▸ **WORK TO BE COMPLETED**
Say how many lines of the material below contain the word "script", with no other words.

▸ **MATERIAL SUPPLIED**

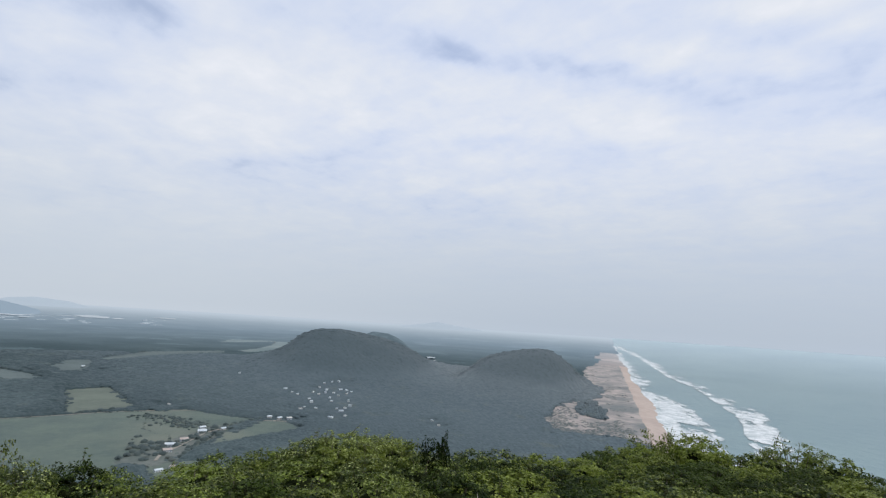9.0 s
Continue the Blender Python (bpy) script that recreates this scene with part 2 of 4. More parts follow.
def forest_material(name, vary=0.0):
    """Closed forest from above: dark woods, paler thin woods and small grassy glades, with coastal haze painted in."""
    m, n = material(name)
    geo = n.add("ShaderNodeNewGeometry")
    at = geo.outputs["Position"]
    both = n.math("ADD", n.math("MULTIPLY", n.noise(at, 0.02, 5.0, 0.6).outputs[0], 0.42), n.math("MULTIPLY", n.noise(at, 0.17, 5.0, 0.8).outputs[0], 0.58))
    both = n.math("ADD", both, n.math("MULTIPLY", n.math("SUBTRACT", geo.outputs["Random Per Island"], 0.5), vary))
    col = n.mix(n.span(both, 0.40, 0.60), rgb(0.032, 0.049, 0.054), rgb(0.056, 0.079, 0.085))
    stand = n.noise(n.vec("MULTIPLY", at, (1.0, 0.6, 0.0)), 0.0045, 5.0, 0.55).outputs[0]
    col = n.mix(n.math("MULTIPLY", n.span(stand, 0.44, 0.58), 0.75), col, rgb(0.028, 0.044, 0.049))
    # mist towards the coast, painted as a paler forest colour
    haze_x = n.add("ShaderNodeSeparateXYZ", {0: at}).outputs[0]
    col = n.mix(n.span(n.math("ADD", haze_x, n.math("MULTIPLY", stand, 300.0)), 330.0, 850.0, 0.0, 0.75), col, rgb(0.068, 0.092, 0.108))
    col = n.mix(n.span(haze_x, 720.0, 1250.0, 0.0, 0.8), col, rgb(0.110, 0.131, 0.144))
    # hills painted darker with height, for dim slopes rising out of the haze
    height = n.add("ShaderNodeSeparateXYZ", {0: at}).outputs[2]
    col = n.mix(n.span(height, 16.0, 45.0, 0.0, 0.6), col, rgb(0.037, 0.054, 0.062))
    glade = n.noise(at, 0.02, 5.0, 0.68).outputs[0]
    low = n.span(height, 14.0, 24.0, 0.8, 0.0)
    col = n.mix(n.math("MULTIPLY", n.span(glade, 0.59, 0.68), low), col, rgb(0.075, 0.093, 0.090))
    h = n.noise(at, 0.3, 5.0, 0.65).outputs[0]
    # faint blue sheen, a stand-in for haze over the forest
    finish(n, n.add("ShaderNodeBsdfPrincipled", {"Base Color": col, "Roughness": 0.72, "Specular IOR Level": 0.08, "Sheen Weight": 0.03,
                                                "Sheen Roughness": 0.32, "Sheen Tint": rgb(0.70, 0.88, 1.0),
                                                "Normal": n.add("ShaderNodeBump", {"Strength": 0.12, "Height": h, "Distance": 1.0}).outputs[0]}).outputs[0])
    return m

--

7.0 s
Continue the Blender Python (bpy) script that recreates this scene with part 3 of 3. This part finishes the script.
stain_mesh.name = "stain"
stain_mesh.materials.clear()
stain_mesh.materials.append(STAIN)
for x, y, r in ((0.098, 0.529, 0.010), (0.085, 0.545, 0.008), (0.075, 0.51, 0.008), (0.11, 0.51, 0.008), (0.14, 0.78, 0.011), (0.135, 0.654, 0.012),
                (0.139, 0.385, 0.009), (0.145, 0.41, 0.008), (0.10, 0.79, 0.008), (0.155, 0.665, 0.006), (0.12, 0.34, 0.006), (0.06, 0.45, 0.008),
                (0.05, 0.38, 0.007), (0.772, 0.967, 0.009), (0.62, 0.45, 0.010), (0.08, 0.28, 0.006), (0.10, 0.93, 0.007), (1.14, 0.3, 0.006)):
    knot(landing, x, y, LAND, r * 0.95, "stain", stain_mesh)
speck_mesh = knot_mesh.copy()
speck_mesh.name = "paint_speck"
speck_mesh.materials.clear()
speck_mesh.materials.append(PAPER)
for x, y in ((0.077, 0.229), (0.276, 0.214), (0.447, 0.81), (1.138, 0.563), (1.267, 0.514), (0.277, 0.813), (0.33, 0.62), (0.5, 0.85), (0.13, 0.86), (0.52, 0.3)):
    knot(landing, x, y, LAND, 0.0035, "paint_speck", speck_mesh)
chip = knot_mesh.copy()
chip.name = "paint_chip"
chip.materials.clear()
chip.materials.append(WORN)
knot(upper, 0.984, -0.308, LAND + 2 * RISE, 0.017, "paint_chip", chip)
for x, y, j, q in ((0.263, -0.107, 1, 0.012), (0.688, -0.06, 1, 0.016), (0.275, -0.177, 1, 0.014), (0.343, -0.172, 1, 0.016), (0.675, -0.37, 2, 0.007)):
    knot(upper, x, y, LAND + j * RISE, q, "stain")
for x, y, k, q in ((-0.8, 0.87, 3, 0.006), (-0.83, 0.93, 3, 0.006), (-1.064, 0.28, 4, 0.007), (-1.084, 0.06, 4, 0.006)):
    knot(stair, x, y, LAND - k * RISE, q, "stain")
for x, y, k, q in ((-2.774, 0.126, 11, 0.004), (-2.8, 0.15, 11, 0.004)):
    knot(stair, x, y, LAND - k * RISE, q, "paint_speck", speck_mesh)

▸ **EXERCISE SOLUTION**
2